* GOAL *
Faithfully return all lines, omitting every embedded picture.

--- --- ---

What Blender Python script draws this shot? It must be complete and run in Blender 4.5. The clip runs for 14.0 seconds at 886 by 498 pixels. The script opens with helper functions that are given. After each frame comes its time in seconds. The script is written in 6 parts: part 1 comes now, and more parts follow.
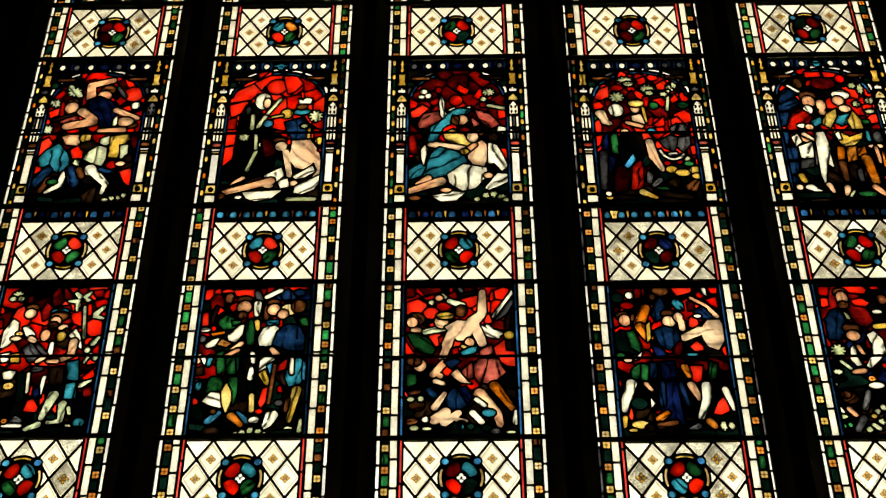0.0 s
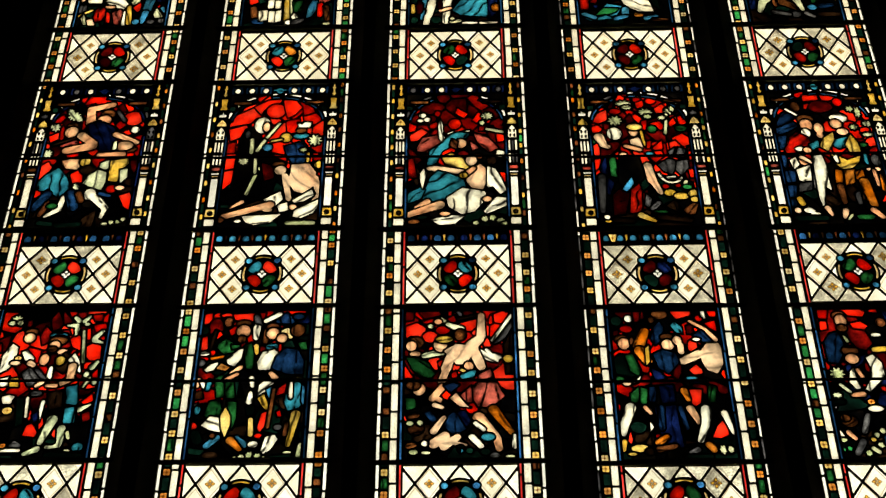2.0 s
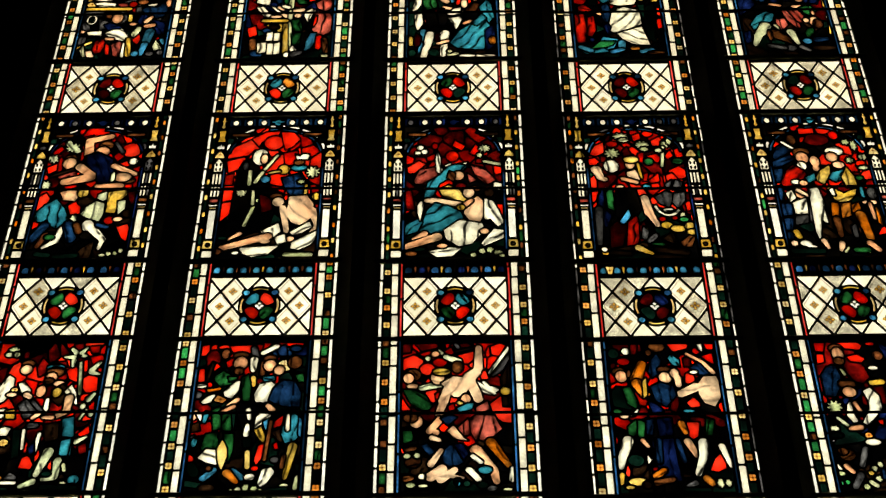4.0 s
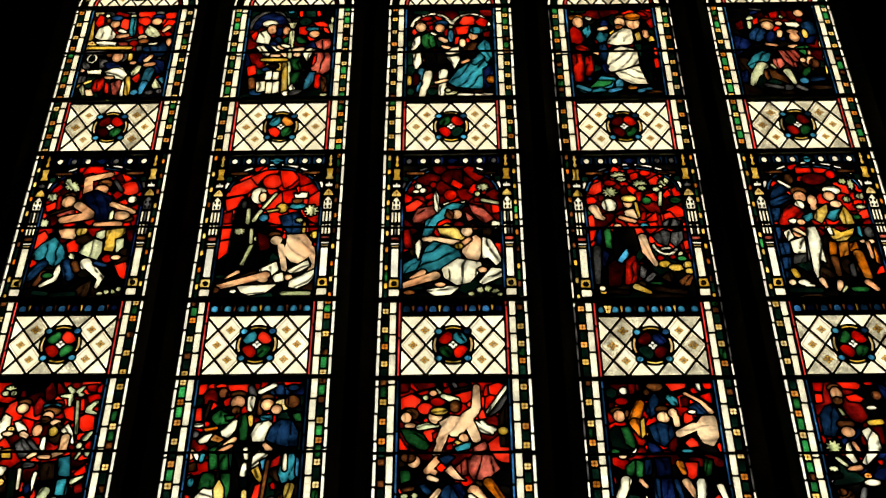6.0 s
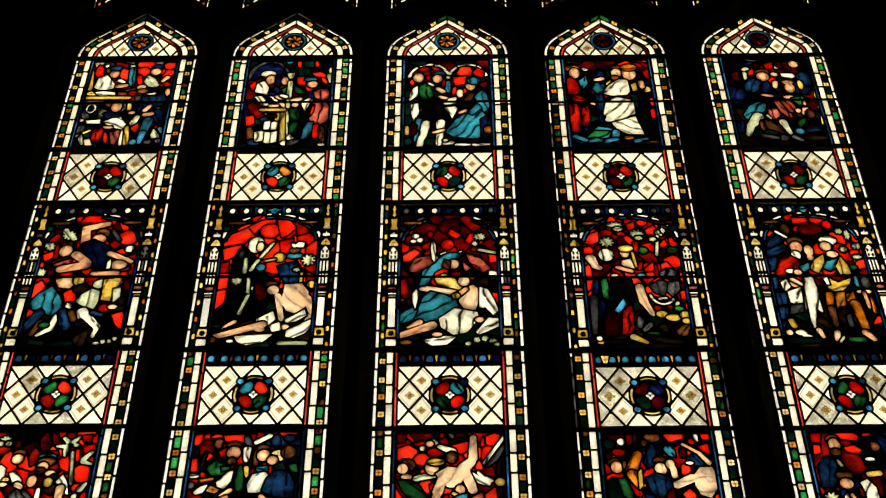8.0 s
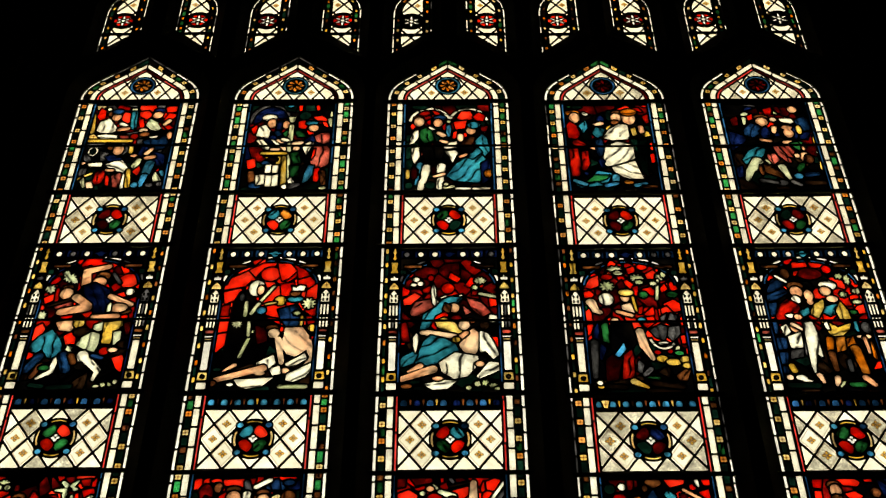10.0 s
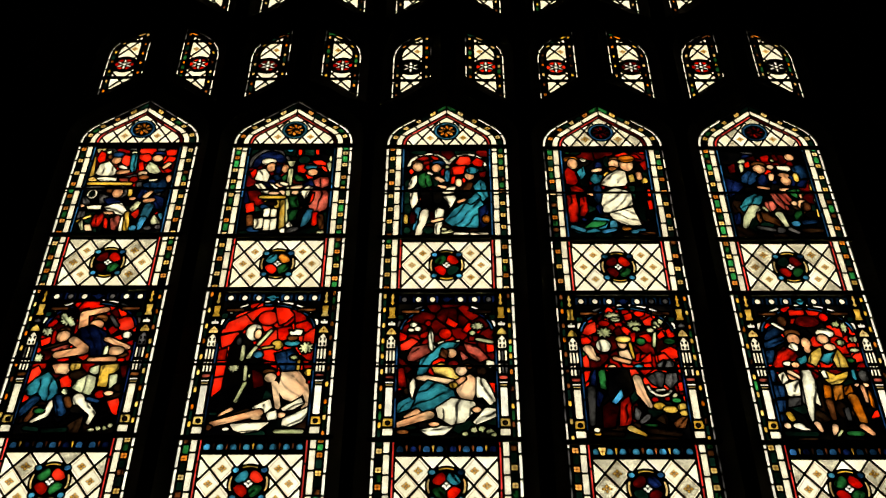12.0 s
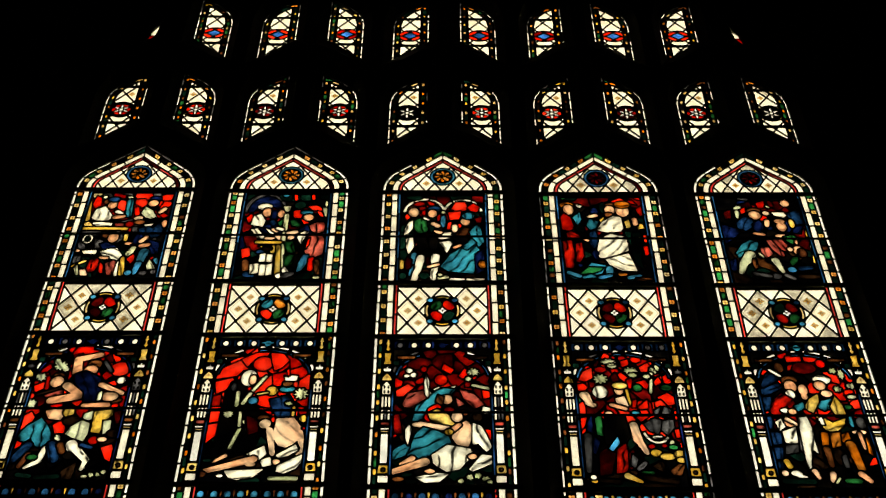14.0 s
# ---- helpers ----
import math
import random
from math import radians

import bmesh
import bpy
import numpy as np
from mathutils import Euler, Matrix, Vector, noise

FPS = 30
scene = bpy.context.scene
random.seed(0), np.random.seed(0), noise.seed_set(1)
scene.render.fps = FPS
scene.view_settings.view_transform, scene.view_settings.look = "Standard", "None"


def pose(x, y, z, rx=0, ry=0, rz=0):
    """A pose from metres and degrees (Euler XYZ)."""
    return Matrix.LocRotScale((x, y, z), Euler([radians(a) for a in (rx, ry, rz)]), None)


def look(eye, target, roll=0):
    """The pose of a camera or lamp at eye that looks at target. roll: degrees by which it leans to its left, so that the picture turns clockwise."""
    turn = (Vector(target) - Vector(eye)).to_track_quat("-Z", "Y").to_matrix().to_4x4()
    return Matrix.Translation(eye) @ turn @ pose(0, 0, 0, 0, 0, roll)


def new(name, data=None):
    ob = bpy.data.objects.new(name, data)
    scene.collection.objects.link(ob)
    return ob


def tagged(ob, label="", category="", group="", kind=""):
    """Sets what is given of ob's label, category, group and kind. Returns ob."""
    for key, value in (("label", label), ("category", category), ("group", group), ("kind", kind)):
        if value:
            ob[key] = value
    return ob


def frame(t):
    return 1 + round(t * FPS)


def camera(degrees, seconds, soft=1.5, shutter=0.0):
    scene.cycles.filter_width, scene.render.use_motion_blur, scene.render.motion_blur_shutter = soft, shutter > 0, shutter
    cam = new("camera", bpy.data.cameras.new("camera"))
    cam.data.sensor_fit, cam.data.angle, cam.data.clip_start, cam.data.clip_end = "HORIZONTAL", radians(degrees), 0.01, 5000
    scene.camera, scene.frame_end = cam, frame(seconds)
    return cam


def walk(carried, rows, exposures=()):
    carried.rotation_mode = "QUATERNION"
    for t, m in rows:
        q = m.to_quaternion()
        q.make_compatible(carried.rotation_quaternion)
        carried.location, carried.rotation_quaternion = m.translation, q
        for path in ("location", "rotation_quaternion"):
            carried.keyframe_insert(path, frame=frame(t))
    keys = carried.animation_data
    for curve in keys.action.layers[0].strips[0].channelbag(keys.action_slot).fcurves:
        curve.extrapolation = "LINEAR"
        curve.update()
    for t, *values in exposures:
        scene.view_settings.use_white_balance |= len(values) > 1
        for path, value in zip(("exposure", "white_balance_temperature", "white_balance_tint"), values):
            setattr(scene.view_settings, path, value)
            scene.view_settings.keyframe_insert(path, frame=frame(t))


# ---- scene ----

--- --- ---

* SOLUTION FOR THIS EXERCISE *
What Blender Python script draws this shot? It must be complete and run in Blender 4.5. The clip runs for 14.0 seconds at 886 by 498 pixels. The script opens with helper functions that are given. After each frame comes its time in seconds. The script is written in 6 parts: part 1 comes now, and more parts follow.
0.0 s
2.0 s
4.0 s
6.0 s
8.0 s
10.0 s
12.0 s
14.0 s
# ---- helpers ----
import math
import random
from math import radians

import bmesh
import bpy
import numpy as np
from mathutils import Euler, Matrix, Vector, noise

FPS = 30
scene = bpy.context.scene
random.seed(0), np.random.seed(0), noise.seed_set(1)
scene.render.fps = FPS
scene.view_settings.view_transform, scene.view_settings.look = "Standard", "None"


def pose(x, y, z, rx=0, ry=0, rz=0):
    """A pose from metres and degrees (Euler XYZ)."""
    return Matrix.LocRotScale((x, y, z), Euler([radians(a) for a in (rx, ry, rz)]), None)


def look(eye, target, roll=0):
    """The pose of a camera or lamp at eye that looks at target. roll: degrees by which it leans to its left, so that the picture turns clockwise."""
    turn = (Vector(target) - Vector(eye)).to_track_quat("-Z", "Y").to_matrix().to_4x4()
    return Matrix.Translation(eye) @ turn @ pose(0, 0, 0, 0, 0, roll)


def new(name, data=None):
    ob = bpy.data.objects.new(name, data)
    scene.collection.objects.link(ob)
    return ob


def tagged(ob, label="", category="", group="", kind=""):
    """Sets what is given of ob's label, category, group and kind. Returns ob."""
    for key, value in (("label", label), ("category", category), ("group", group), ("kind", kind)):
        if value:
            ob[key] = value
    return ob


def frame(t):
    return 1 + round(t * FPS)


def camera(degrees, seconds, soft=1.5, shutter=0.0):
    scene.cycles.filter_width, scene.render.use_motion_blur, scene.render.motion_blur_shutter = soft, shutter > 0, shutter
    cam = new("camera", bpy.data.cameras.new("camera"))
    cam.data.sensor_fit, cam.data.angle, cam.data.clip_start, cam.data.clip_end = "HORIZONTAL", radians(degrees), 0.01, 5000
    scene.camera, scene.frame_end = cam, frame(seconds)
    return cam


def walk(carried, rows, exposures=()):
    carried.rotation_mode = "QUATERNION"
    for t, m in rows:
        q = m.to_quaternion()
        q.make_compatible(carried.rotation_quaternion)
        carried.location, carried.rotation_quaternion = m.translation, q
        for path in ("location", "rotation_quaternion"):
            carried.keyframe_insert(path, frame=frame(t))
    keys = carried.animation_data
    for curve in keys.action.layers[0].strips[0].channelbag(keys.action_slot).fcurves:
        curve.extrapolation = "LINEAR"
        curve.update()
    for t, *values in exposures:
        scene.view_settings.use_white_balance |= len(values) > 1
        for path, value in zip(("exposure", "white_balance_temperature", "white_balance_tint"), values):
            setattr(scene.view_settings, path, value)
            scene.view_settings.keyframe_insert(path, frame=frame(t))


# ---- scene ----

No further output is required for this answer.